■ PROBLEM STATEMENT ■
Pictures aside, quote the whole listing exactly.

■ DATASET CONTENT ■

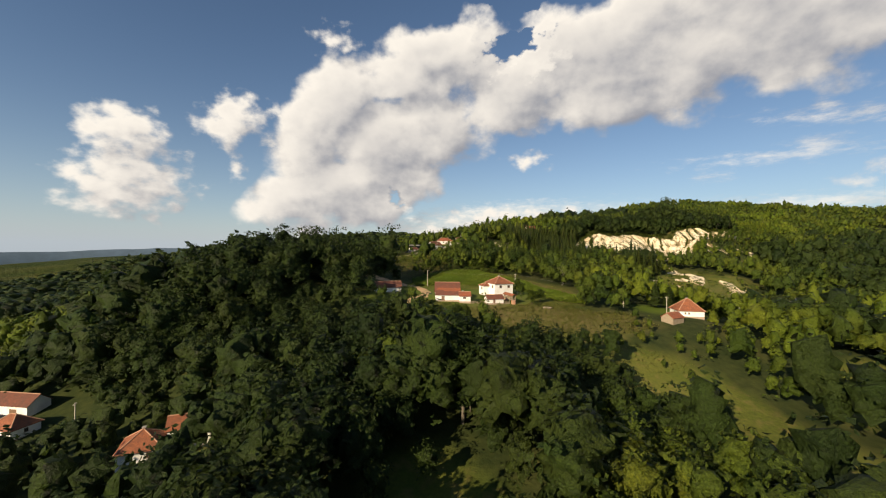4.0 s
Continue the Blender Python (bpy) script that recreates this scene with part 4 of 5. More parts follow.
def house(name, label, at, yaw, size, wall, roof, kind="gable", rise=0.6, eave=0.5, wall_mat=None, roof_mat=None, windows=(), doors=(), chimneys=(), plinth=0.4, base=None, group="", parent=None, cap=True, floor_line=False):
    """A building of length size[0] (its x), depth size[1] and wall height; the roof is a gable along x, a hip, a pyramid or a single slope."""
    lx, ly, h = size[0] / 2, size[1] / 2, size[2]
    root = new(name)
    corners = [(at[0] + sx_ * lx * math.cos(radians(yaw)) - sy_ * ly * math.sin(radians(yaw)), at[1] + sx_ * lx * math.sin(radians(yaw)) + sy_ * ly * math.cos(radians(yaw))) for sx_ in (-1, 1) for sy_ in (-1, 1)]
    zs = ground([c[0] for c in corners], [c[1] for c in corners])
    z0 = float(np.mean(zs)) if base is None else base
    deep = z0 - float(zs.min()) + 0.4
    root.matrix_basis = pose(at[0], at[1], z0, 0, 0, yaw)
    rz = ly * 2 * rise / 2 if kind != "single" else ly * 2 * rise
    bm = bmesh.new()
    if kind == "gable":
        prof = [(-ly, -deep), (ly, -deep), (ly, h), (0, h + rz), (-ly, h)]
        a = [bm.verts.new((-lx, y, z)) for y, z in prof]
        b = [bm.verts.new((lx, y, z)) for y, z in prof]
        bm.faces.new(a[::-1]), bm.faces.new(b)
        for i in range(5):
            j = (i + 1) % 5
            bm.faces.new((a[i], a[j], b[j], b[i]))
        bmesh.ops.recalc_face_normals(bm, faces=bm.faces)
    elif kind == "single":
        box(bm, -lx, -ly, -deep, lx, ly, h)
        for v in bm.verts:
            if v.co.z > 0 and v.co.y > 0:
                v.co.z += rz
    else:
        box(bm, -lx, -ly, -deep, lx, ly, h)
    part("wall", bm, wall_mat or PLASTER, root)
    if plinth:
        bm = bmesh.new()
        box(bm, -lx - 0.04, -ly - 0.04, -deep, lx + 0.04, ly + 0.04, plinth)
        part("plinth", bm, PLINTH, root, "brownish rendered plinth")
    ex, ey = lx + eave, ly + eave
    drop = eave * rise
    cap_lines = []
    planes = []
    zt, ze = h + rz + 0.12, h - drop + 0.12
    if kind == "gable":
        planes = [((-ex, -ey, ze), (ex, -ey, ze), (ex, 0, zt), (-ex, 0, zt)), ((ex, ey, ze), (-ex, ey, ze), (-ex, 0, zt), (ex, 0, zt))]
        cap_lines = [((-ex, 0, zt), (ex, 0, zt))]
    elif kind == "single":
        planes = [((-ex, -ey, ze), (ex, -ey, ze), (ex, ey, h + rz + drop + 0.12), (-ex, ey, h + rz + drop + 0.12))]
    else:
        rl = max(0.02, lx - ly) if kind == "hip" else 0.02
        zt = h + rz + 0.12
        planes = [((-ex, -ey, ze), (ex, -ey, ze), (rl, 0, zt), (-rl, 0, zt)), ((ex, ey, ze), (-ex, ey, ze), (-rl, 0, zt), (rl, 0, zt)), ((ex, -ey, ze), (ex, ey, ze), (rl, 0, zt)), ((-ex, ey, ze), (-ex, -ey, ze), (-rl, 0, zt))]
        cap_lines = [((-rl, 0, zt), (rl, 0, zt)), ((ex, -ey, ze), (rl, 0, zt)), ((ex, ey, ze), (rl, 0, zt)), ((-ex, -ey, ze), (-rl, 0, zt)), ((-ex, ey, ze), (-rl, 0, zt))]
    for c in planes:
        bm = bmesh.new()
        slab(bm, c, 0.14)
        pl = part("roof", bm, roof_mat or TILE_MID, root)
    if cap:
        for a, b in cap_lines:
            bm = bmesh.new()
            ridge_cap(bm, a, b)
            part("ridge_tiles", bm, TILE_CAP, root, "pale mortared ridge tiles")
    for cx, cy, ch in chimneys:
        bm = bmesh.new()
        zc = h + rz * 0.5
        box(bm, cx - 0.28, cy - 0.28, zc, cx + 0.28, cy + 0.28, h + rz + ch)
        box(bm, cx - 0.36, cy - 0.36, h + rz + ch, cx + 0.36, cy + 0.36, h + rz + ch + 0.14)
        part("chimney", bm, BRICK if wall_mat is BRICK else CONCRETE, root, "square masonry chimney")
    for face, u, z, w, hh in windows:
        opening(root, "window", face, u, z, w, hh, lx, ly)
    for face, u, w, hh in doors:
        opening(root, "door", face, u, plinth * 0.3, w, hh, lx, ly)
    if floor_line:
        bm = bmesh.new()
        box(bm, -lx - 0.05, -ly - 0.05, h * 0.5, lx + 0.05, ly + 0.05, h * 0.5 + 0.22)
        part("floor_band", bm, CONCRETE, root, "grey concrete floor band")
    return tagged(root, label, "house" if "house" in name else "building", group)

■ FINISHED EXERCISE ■
4.0 s
Continue the Blender Python (bpy) script that recreates this scene with part 4 of 5. More parts follow.
def house(name, label, at, yaw, size, wall, roof, kind="gable", rise=0.6, eave=0.5, wall_mat=None, roof_mat=None, windows=(), doors=(), chimneys=(), plinth=0.4, base=None, group="", parent=None, cap=True, floor_line=False):
    """A building of length size[0] (its x), depth size[1] and wall height; the roof is a gable along x, a hip, a pyramid or a single slope."""
    lx, ly, h = size[0] / 2, size[1] / 2, size[2]
    root = new(name)
    corners = [(at[0] + sx_ * lx * math.cos(radians(yaw)) - sy_ * ly * math.sin(radians(yaw)), at[1] + sx_ * lx * math.sin(radians(yaw)) + sy_ * ly * math.cos(radians(yaw))) for sx_ in (-1, 1) for sy_ in (-1, 1)]
    zs = ground([c[0] for c in corners], [c[1] for c in corners])
    z0 = float(np.mean(zs)) if base is None else base
    deep = z0 - float(zs.min()) + 0.4
    root.matrix_basis = pose(at[0], at[1], z0, 0, 0, yaw)
    rz = ly * 2 * rise / 2 if kind != "single" else ly * 2 * rise
    bm = bmesh.new()
    if kind == "gable":
        prof = [(-ly, -deep), (ly, -deep), (ly, h), (0, h + rz), (-ly, h)]
        a = [bm.verts.new((-lx, y, z)) for y, z in prof]
        b = [bm.verts.new((lx, y, z)) for y, z in prof]
        bm.faces.new(a[::-1]), bm.faces.new(b)
        for i in range(5):
            j = (i + 1) % 5
            bm.faces.new((a[i], a[j], b[j], b[i]))
        bmesh.ops.recalc_face_normals(bm, faces=bm.faces)
    elif kind == "single":
        box(bm, -lx, -ly, -deep, lx, ly, h)
        for v in bm.verts:
            if v.co.z > 0 and v.co.y > 0:
                v.co.z += rz
    else:
        box(bm, -lx, -ly, -deep, lx, ly, h)
    part("wall", bm, wall_mat or PLASTER, root)
    if plinth:
        bm = bmesh.new()
        box(bm, -lx - 0.04, -ly - 0.04, -deep, lx + 0.04, ly + 0.04, plinth)
        part("plinth", bm, PLINTH, root, "brownish rendered plinth")
    ex, ey = lx + eave, ly + eave
    drop = eave * rise
    cap_lines = []
    planes = []
    zt, ze = h + rz + 0.12, h - drop + 0.12
    if kind == "gable":
        planes = [((-ex, -ey, ze), (ex, -ey, ze), (ex, 0, zt), (-ex, 0, zt)), ((ex, ey, ze), (-ex, ey, ze), (-ex, 0, zt), (ex, 0, zt))]
        cap_lines = [((-ex, 0, zt), (ex, 0, zt))]
    elif kind == "single":
        planes = [((-ex, -ey, ze), (ex, -ey, ze), (ex, ey, h + rz + drop + 0.12), (-ex, ey, h + rz + drop + 0.12))]
    else:
        rl = max(0.02, lx - ly) if kind == "hip" else 0.02
        zt = h + rz + 0.12
        planes = [((-ex, -ey, ze), (ex, -ey, ze), (rl, 0, zt), (-rl, 0, zt)), ((ex, ey, ze), (-ex, ey, ze), (-rl, 0, zt), (rl, 0, zt)), ((ex, -ey, ze), (ex, ey, ze), (rl, 0, zt)), ((-ex, ey, ze), (-ex, -ey, ze), (-rl, 0, zt))]
        cap_lines = [((-rl, 0, zt), (rl, 0, zt)), ((ex, -ey, ze), (rl, 0, zt)), ((ex, ey, ze), (rl, 0, zt)), ((-ex, -ey, ze), (-rl, 0, zt)), ((-ex, ey, ze), (-rl, 0, zt))]
    for c in planes:
        bm = bmesh.new()
        slab(bm, c, 0.14)
        pl = part("roof", bm, roof_mat or TILE_MID, root)
    if cap:
        for a, b in cap_lines:
            bm = bmesh.new()
            ridge_cap(bm, a, b)
            part("ridge_tiles", bm, TILE_CAP, root, "pale mortared ridge tiles")
    for cx, cy, ch in chimneys:
        bm = bmesh.new()
        zc = h + rz * 0.5
        box(bm, cx - 0.28, cy - 0.28, zc, cx + 0.28, cy + 0.28, h + rz + ch)
        box(bm, cx - 0.36, cy - 0.36, h + rz + ch, cx + 0.36, cy + 0.36, h + rz + ch + 0.14)
        part("chimney", bm, BRICK if wall_mat is BRICK else CONCRETE, root, "square masonry chimney")
    for face, u, z, w, hh in windows:
        opening(root, "window", face, u, z, w, hh, lx, ly)
    for face, u, w, hh in doors:
        opening(root, "door", face, u, plinth * 0.3, w, hh, lx, ly)
    if floor_line:
        bm = bmesh.new()
        box(bm, -lx - 0.05, -ly - 0.05, h * 0.5, lx + 0.05, ly + 0.05, h * 0.5 + 0.22)
        part("floor_band", bm, CONCRETE, root, "grey concrete floor band")
    return tagged(root, label, "house" if "house" in name else "building", group)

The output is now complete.